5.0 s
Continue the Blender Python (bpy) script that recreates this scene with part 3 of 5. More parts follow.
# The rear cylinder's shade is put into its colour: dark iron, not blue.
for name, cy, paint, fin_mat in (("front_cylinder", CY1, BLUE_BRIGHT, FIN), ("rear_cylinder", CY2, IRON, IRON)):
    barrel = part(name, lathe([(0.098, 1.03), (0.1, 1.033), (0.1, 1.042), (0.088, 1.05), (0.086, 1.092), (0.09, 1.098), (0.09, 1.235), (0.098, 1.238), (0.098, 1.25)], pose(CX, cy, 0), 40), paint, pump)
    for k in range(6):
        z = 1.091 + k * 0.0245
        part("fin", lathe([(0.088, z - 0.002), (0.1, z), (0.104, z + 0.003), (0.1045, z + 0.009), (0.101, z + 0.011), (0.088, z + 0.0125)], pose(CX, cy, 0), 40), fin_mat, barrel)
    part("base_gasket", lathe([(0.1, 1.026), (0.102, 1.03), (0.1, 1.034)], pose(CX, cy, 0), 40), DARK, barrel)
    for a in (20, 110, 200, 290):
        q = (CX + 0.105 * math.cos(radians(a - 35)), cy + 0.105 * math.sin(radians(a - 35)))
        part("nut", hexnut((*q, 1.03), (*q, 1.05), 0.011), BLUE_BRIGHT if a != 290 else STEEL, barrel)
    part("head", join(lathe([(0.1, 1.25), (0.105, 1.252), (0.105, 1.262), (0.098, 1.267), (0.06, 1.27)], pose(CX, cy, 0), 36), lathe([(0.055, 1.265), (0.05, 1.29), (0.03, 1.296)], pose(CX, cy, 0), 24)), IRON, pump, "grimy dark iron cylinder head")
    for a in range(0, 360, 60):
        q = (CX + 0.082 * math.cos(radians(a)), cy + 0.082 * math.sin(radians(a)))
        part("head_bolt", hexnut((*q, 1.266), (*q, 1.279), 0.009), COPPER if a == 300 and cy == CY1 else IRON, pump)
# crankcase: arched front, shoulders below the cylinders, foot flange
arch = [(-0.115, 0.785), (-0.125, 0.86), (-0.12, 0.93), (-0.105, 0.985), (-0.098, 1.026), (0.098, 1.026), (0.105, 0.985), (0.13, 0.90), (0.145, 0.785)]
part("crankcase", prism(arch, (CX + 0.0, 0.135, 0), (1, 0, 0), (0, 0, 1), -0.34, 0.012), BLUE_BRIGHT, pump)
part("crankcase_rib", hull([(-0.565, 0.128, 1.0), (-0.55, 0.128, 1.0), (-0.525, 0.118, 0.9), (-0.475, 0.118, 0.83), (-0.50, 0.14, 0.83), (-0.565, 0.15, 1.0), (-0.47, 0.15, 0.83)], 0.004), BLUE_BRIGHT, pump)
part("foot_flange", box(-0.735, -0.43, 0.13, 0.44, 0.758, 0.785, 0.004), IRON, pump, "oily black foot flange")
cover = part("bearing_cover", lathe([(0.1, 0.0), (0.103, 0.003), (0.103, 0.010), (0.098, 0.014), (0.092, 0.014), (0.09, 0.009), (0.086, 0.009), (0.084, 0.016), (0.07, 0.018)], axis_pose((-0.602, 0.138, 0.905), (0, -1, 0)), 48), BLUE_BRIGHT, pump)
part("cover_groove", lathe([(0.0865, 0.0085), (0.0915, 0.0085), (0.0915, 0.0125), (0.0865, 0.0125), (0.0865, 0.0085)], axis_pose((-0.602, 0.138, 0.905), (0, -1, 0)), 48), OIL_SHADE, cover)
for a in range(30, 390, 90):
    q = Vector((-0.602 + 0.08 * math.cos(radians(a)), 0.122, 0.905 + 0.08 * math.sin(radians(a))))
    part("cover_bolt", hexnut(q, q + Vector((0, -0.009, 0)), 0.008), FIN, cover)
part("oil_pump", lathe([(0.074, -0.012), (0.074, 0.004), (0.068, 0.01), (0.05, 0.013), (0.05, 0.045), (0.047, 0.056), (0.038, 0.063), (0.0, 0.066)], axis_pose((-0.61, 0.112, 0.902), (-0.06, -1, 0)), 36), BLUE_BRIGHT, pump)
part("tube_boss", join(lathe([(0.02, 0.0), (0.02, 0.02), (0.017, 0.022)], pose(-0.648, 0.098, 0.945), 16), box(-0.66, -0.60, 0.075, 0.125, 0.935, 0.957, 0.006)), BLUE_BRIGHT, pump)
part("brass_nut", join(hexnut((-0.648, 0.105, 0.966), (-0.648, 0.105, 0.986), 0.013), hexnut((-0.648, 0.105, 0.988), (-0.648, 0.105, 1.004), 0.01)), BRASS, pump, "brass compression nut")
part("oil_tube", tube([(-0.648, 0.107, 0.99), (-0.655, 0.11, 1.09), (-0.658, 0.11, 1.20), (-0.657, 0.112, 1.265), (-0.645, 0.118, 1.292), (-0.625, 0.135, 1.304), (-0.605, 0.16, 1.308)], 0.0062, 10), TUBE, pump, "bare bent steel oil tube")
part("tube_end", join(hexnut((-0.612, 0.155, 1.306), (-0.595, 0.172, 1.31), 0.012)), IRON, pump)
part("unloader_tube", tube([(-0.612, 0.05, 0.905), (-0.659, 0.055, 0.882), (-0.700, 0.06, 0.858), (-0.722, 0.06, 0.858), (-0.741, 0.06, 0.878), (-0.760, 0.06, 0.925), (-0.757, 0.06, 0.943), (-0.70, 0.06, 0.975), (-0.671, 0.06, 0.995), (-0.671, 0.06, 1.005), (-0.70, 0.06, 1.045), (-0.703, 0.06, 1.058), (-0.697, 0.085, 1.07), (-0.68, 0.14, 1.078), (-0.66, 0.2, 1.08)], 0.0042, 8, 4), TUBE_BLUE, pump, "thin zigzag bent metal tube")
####
WHAT NEEDS TO BE DONE:
Go through the material above line by line and copy it exactly.

REPLY:
5.0 s
Continue the Blender Python (bpy) script that recreates this scene with part 3 of 5. More parts follow.
# The rear cylinder's shade is put into its colour: dark iron, not blue.
for name, cy, paint, fin_mat in (("front_cylinder", CY1, BLUE_BRIGHT, FIN), ("rear_cylinder", CY2, IRON, IRON)):
    barrel = part(name, lathe([(0.098, 1.03), (0.1, 1.033), (0.1, 1.042), (0.088, 1.05), (0.086, 1.092), (0.09, 1.098), (0.09, 1.235), (0.098, 1.238), (0.098, 1.25)], pose(CX, cy, 0), 40), paint, pump)
    for k in range(6):
        z = 1.091 + k * 0.0245
        part("fin", lathe([(0.088, z - 0.002), (0.1, z), (0.104, z + 0.003), (0.1045, z + 0.009), (0.101, z + 0.011), (0.088, z + 0.0125)], pose(CX, cy, 0), 40), fin_mat, barrel)
    part("base_gasket", lathe([(0.1, 1.026), (0.102, 1.03), (0.1, 1.034)], pose(CX, cy, 0), 40), DARK, barrel)
    for a in (20, 110, 200, 290):
        q = (CX + 0.105 * math.cos(radians(a - 35)), cy + 0.105 * math.sin(radians(a - 35)))
        part("nut", hexnut((*q, 1.03), (*q, 1.05), 0.011), BLUE_BRIGHT if a != 290 else STEEL, barrel)
    part("head", join(lathe([(0.1, 1.25), (0.105, 1.252), (0.105, 1.262), (0.098, 1.267), (0.06, 1.27)], pose(CX, cy, 0), 36), lathe([(0.055, 1.265), (0.05, 1.29), (0.03, 1.296)], pose(CX, cy, 0), 24)), IRON, pump, "grimy dark iron cylinder head")
    for a in range(0, 360, 60):
        q = (CX + 0.082 * math.cos(radians(a)), cy + 0.082 * math.sin(radians(a)))
        part("head_bolt", hexnut((*q, 1.266), (*q, 1.279), 0.009), COPPER if a == 300 and cy == CY1 else IRON, pump)
# crankcase: arched front, shoulders below the cylinders, foot flange
arch = [(-0.115, 0.785), (-0.125, 0.86), (-0.12, 0.93), (-0.105, 0.985), (-0.098, 1.026), (0.098, 1.026), (0.105, 0.985), (0.13, 0.90), (0.145, 0.785)]
part("crankcase", prism(arch, (CX + 0.0, 0.135, 0), (1, 0, 0), (0, 0, 1), -0.34, 0.012), BLUE_BRIGHT, pump)
part("crankcase_rib", hull([(-0.565, 0.128, 1.0), (-0.55, 0.128, 1.0), (-0.525, 0.118, 0.9), (-0.475, 0.118, 0.83), (-0.50, 0.14, 0.83), (-0.565, 0.15, 1.0), (-0.47, 0.15, 0.83)], 0.004), BLUE_BRIGHT, pump)
part("foot_flange", box(-0.735, -0.43, 0.13, 0.44, 0.758, 0.785, 0.004), IRON, pump, "oily black foot flange")
cover = part("bearing_cover", lathe([(0.1, 0.0), (0.103, 0.003), (0.103, 0.010), (0.098, 0.014), (0.092, 0.014), (0.09, 0.009), (0.086, 0.009), (0.084, 0.016), (0.07, 0.018)], axis_pose((-0.602, 0.138, 0.905), (0, -1, 0)), 48), BLUE_BRIGHT, pump)
part("cover_groove", lathe([(0.0865, 0.0085), (0.0915, 0.0085), (0.0915, 0.0125), (0.0865, 0.0125), (0.0865, 0.0085)], axis_pose((-0.602, 0.138, 0.905), (0, -1, 0)), 48), OIL_SHADE, cover)
for a in range(30, 390, 90):
    q = Vector((-0.602 + 0.08 * math.cos(radians(a)), 0.122, 0.905 + 0.08 * math.sin(radians(a))))
    part("cover_bolt", hexnut(q, q + Vector((0, -0.009, 0)), 0.008), FIN, cover)
part("oil_pump", lathe([(0.074, -0.012), (0.074, 0.004), (0.068, 0.01), (0.05, 0.013), (0.05, 0.045), (0.047, 0.056), (0.038, 0.063), (0.0, 0.066)], axis_pose((-0.61, 0.112, 0.902), (-0.06, -1, 0)), 36), BLUE_BRIGHT, pump)
part("tube_boss", join(lathe([(0.02, 0.0), (0.02, 0.02), (0.017, 0.022)], pose(-0.648, 0.098, 0.945), 16), box(-0.66, -0.60, 0.075, 0.125, 0.935, 0.957, 0.006)), BLUE_BRIGHT, pump)
part("brass_nut", join(hexnut((-0.648, 0.105, 0.966), (-0.648, 0.105, 0.986), 0.013), hexnut((-0.648, 0.105, 0.988), (-0.648, 0.105, 1.004), 0.01)), BRASS, pump, "brass compression nut")
part("oil_tube", tube([(-0.648, 0.107, 0.99), (-0.655, 0.11, 1.09), (-0.658, 0.11, 1.20), (-0.657, 0.112, 1.265), (-0.645, 0.118, 1.292), (-0.625, 0.135, 1.304), (-0.605, 0.16, 1.308)], 0.0062, 10), TUBE, pump, "bare bent steel oil tube")
part("tube_end", join(hexnut((-0.612, 0.155, 1.306), (-0.595, 0.172, 1.31), 0.012)), IRON, pump)
part("unloader_tube", tube([(-0.612, 0.05, 0.905), (-0.659, 0.055, 0.882), (-0.700, 0.06, 0.858), (-0.722, 0.06, 0.858), (-0.741, 0.06, 0.878), (-0.760, 0.06, 0.925), (-0.757, 0.06, 0.943), (-0.70, 0.06, 0.975), (-0.671, 0.06, 0.995), (-0.671, 0.06, 1.005), (-0.70, 0.06, 1.045), (-0.703, 0.06, 1.058), (-0.697, 0.085, 1.07), (-0.68, 0.14, 1.078), (-0.66, 0.2, 1.08)], 0.0042, 8, 4), TUBE_BLUE, pump, "thin zigzag bent metal tube")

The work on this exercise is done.